Begin

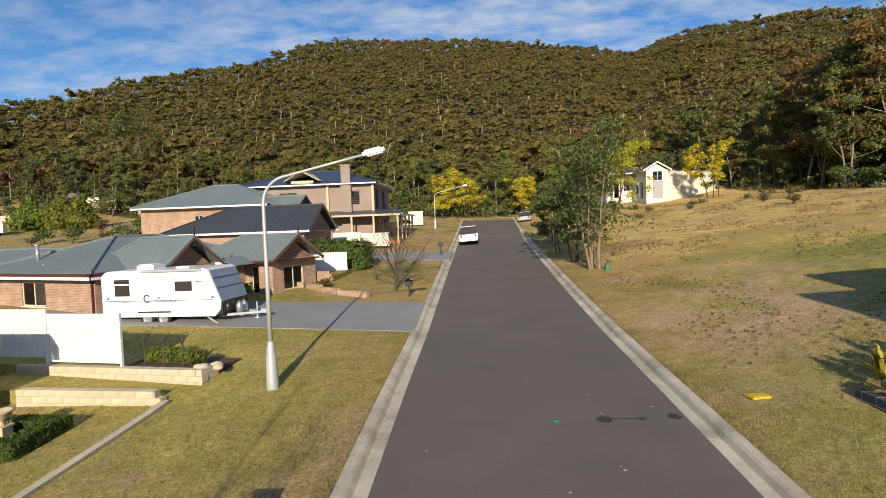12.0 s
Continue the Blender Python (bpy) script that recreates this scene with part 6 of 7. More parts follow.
# urn within a square hedge
ur = thing("garden_urn", pose(-12.85, 36.3, lawn_z(-12.85, 36.3)), "sandstone pedestal urn inside a clipped hedge", "urn")
SAND = mat("sandstone", (0.58, 0.47, 0.29), (0.48, 0.38, 0.23), 0.9, 3, 30, 0.2, obj=0.12)
part("pedestal", MB().box(-0.19, -0.19, -0.05, 0.19, 0.19, 0.08).box(-0.14, -0.14, 0.08, 0.14, 0.14, 0.42).box(-0.17, -0.17, 0.42, 0.17, 0.17, 0.47), SAND, ur)
part("bowl", MB().lathe([(0.10, 0.47), (0.05, 0.54), (0.06, 0.58), (0.17, 0.66), (0.21, 0.76), (0.27, 0.80), (0.27, 0.83), (0.20, 0.83), (0.17, 0.74)], 18), SAND, ur, smooth=True)
for a in ((-13.85, 35.4, -11.75, 35.8), (-13.85, 36.7, -11.75, 37.1), (-13.85, 35.8, -13.45, 36.7), (-12.15, 35.8, -11.75, 36.7)):
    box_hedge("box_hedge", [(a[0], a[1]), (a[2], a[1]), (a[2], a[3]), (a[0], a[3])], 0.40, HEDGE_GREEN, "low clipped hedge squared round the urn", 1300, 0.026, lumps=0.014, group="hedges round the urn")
# sandstone block walls and terraces
SANDB = mat("sandstone block", (0.60, 0.52, 0.38), (0.50, 0.43, 0.31), 0.9, 4, 40, 0.25, obj=0.07, c=(0.46, 0.40, 0.30), big=1.5)
SANDM = mat("sandstone joint", (0.46, 0.39, 0.28), (0.38, 0.32, 0.23), 0.95, 8, 40, 0.2)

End

Set problem -
Set down the material exactly, every line of it, except for the pictures.

The response -
12.0 s
Continue the Blender Python (bpy) script that recreates this scene with part 6 of 7. More parts follow.
# urn within a square hedge
ur = thing("garden_urn", pose(-12.85, 36.3, lawn_z(-12.85, 36.3)), "sandstone pedestal urn inside a clipped hedge", "urn")
SAND = mat("sandstone", (0.58, 0.47, 0.29), (0.48, 0.38, 0.23), 0.9, 3, 30, 0.2, obj=0.12)
part("pedestal", MB().box(-0.19, -0.19, -0.05, 0.19, 0.19, 0.08).box(-0.14, -0.14, 0.08, 0.14, 0.14, 0.42).box(-0.17, -0.17, 0.42, 0.17, 0.17, 0.47), SAND, ur)
part("bowl", MB().lathe([(0.10, 0.47), (0.05, 0.54), (0.06, 0.58), (0.17, 0.66), (0.21, 0.76), (0.27, 0.80), (0.27, 0.83), (0.20, 0.83), (0.17, 0.74)], 18), SAND, ur, smooth=True)
for a in ((-13.85, 35.4, -11.75, 35.8), (-13.85, 36.7, -11.75, 37.1), (-13.85, 35.8, -13.45, 36.7), (-12.15, 35.8, -11.75, 36.7)):
    box_hedge("box_hedge", [(a[0], a[1]), (a[2], a[1]), (a[2], a[3]), (a[0], a[3])], 0.40, HEDGE_GREEN, "low clipped hedge squared round the urn", 1300, 0.026, lumps=0.014, group="hedges round the urn")
# sandstone block walls and terraces
SANDB = mat("sandstone block", (0.60, 0.52, 0.38), (0.50, 0.43, 0.31), 0.9, 4, 40, 0.25, obj=0.07, c=(0.46, 0.40, 0.30), big=1.5)
SANDM = mat("sandstone joint", (0.46, 0.39, 0.28), (0.38, 0.32, 0.23), 0.95, 8, 40, 0.2)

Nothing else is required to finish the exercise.